= Caesonia gens =

Ancient Roman family

The gens Caesonia was a plebeian family of ancient Rome. They first appear in history during the late Republic, remaining on the periphery of the Roman aristocracy until the time of Nero. Roman empress Milonia Caesonia, the last wife of the emperor Caligula was presumably descended from the Caesonii, as she bore their nomen. Another family of Caesonii attained the consulship several times beginning in the late second century; it is not clear how or whether they were related to the earlier Caesonii.

==Origin==
The nomen Caesonius is a patronymic surname, based on the praenomen Caeso. The Caesonii of the second and third centuries appear to have been an unremarkable family, of senatorial or equestrian rank, which eventually was elevated to the patriciate, holding many of the most important offices in the Roman state. This branch of the family may have originated in Latium or the surrounding region, perhaps the town of Antium.

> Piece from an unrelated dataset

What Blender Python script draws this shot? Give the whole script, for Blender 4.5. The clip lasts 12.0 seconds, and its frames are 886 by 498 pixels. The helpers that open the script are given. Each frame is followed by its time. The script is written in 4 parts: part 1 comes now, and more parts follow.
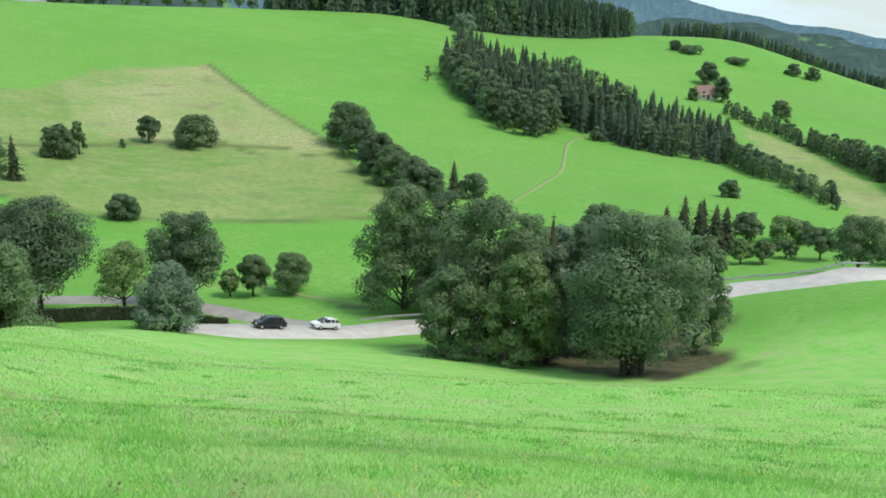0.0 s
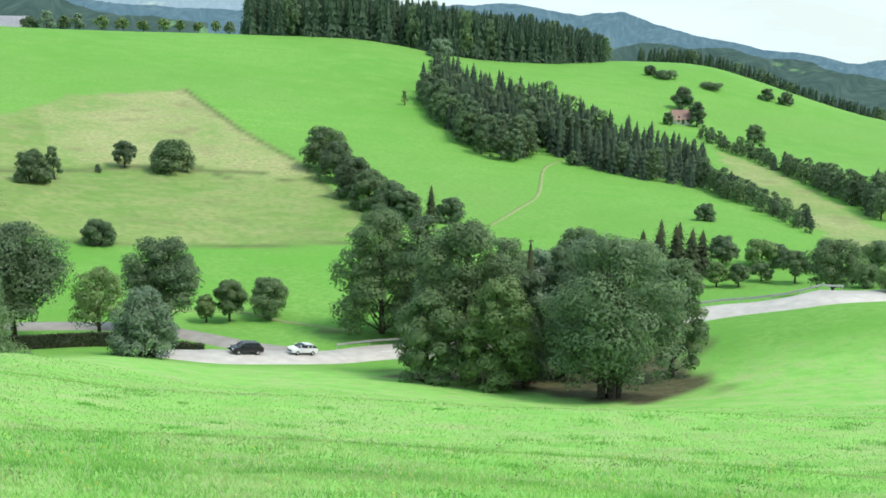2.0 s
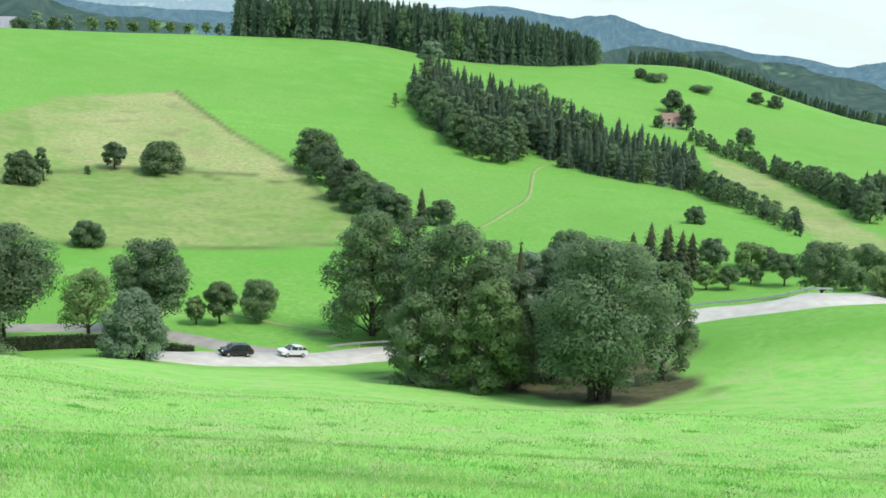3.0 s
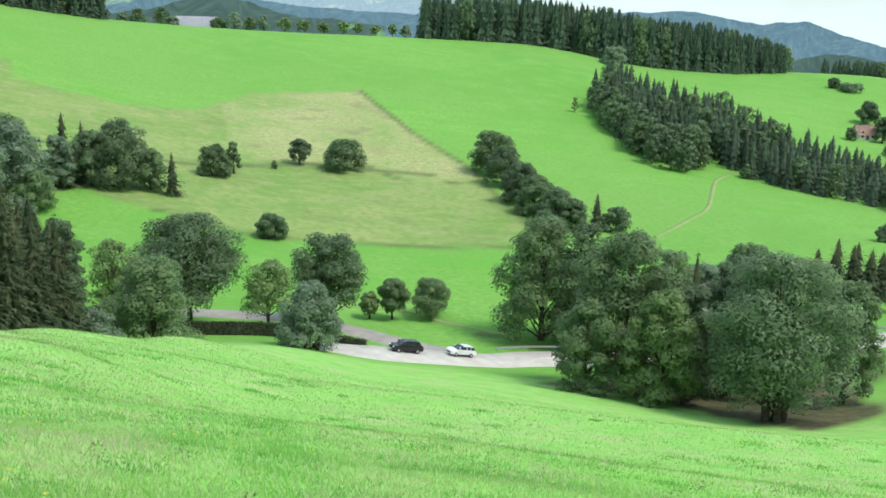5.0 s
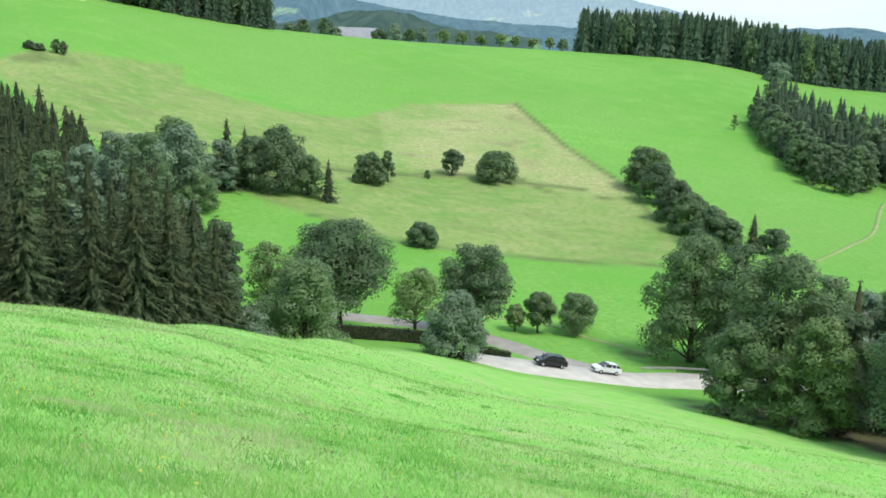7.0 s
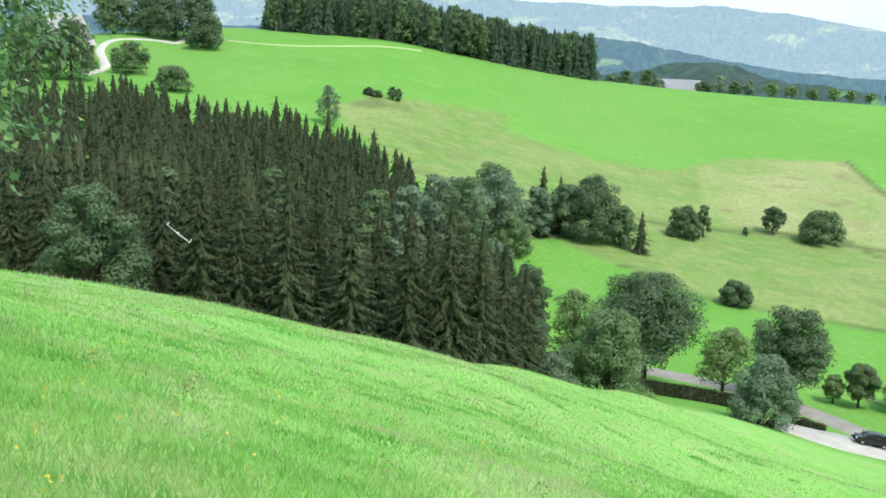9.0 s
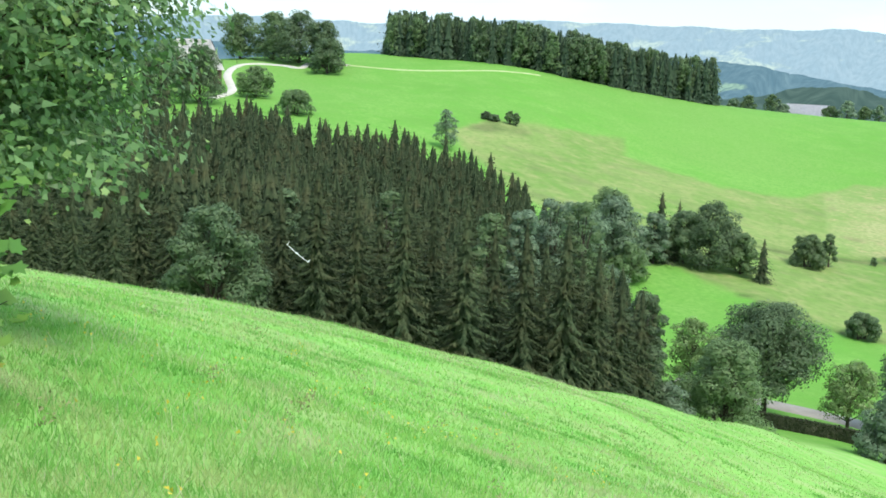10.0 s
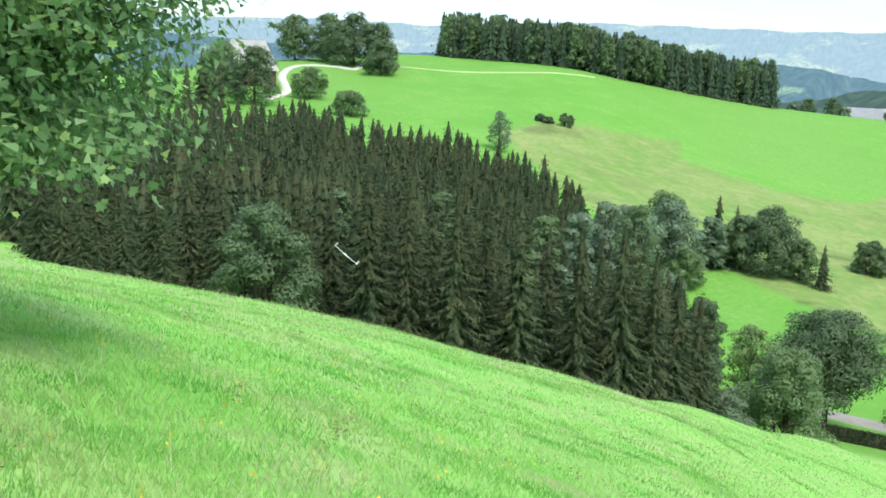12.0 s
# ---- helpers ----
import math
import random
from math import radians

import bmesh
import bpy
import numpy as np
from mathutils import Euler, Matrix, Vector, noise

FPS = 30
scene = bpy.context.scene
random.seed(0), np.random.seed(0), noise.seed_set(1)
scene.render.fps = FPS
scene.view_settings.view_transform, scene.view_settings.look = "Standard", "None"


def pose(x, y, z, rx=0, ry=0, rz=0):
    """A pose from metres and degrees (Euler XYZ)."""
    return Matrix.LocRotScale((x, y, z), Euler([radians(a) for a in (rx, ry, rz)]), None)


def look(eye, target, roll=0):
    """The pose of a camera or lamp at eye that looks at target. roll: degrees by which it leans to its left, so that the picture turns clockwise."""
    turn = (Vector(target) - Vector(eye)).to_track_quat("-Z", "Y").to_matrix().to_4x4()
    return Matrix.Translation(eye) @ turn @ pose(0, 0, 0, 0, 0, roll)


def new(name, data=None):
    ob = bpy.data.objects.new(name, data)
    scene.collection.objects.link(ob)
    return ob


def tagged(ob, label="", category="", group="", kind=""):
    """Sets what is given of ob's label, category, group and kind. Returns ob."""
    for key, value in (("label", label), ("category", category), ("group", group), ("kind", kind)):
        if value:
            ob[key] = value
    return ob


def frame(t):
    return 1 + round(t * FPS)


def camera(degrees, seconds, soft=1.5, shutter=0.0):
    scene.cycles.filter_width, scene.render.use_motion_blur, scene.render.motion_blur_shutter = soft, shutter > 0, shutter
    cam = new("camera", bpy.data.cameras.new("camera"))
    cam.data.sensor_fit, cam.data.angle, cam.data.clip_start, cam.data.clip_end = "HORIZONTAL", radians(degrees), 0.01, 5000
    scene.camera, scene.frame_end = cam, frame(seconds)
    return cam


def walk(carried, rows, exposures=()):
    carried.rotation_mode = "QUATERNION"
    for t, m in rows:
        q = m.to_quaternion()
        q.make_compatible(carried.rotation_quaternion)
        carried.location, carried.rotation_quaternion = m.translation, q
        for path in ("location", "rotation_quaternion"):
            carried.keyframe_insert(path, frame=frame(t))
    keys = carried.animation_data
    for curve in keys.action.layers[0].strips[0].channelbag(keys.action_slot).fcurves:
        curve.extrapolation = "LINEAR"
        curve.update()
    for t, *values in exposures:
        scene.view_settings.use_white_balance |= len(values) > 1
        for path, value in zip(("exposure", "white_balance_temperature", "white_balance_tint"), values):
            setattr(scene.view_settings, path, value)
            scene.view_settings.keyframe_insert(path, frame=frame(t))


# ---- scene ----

# ---------------------------------------------------------------- camera
cam = camera(45.13, 12.0, soft=1.7)
# seconds, heading, pitch, roll, metres gone ahead along the view
VIEWS = [
    (0.0, 0.93, -14.67, 0.50, 0.0), (0.5, 2.03, -14.15, 0.52, 0.0), (1.0, 1.58, -13.78, 0.59, 0.0),
    (1.5, 1.07, -13.54, 0.68, 0.0), (2.0, -0.31, -13.35, 0.60, 0.0), (2.5, -1.43, -13.24, 0.71, 0.0),
    (4.5, 5.99, -13.24, 1.40, 0.0), (5.0, 8.68, -13.20, 1.30, 0.0), (5.5, 10.05, -13.13, 1.25, 0.0),
    (6.0, 11.88, -13.08, 1.30, 0.0), (6.5, 13.89, -12.96, 1.47, 0.0), (7.0, 16.87, -12.75, 1.80, 0.0),
    (9.0, 33.83, -10.67, 2.15, 0.0), (9.5, 37.22, -10.07, 2.13, 0.0), (10.0, 40.14, -9.62, 2.10, 0.02),
    (10.5, 41.79, -9.60, 2.14, 0.35), (11.0, 43.01, -9.58, 2.12, 0.8), (11.5, 43.65, -9.62, 2.15, 1.3),
    (12.0, 42.97, -9.6, 2.25, 1.9),
]


def view(heading, pitch, roll, ahead):
    turn = pose(0, 0, 0, 90 + pitch, 0, heading) @ pose(0, 0, 0, 0, 0, roll)
    return Matrix.Translation((0, 0, 1.65)) @ turn @ Matrix.Translation((0, 0, -ahead))


walk(cam, [(t, view(*v)) for t, *v in VIEWS], exposures=[(0.0, 0.34), (0.8, 0.53), (1.5, 0.56), (7.0, 0.58), (9.0, 0.68), (12.0, 0.80)])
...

The name may derive from the root caesius, meaning "blue-grey," a word frequently used to describe the color of the eyes.

==Members==
- Marcus Caesonius, praetor, probably in 66 BC, was a friend and colleague of Cicero.
- Titus Caesonius Priscus, an eques, held an official post under the emperor Tiberius.
- Caesonius Maximus, a friend of Seneca the Younger, was banished from Italy by the Emperor Nero in AD 66. He had been consul, but the year is uncertain.
- Caesonia, the wife of Rufus, honored by Martial in a poem describing her having the same birthday as Domitian. Some historians have speculated that she might have been Milonia Caesonia.
- Gaius Caesonius C. f. Macer Rufinianus, consul suffectus about AD 197–198.
- Lucius Caesonius C. f. C. n. Lucillus Macer Rufinianus, consul suffectus about AD 226–229.
- Lucius Caesonius L. f. C. n. Ovinius Manlius Rufinianus Bassus, consul suffectus around AD 260, and a second time in 284.
- Caesonius Bassus, consul in AD 317.
- Marcus Junius Caesonius Nicomachus Anicius Faustus Paulinus, praetor urbanus in AD 321.
- Amnius Manius Caesonius Nicomachus Anicius Paulinus, consul in AD 334.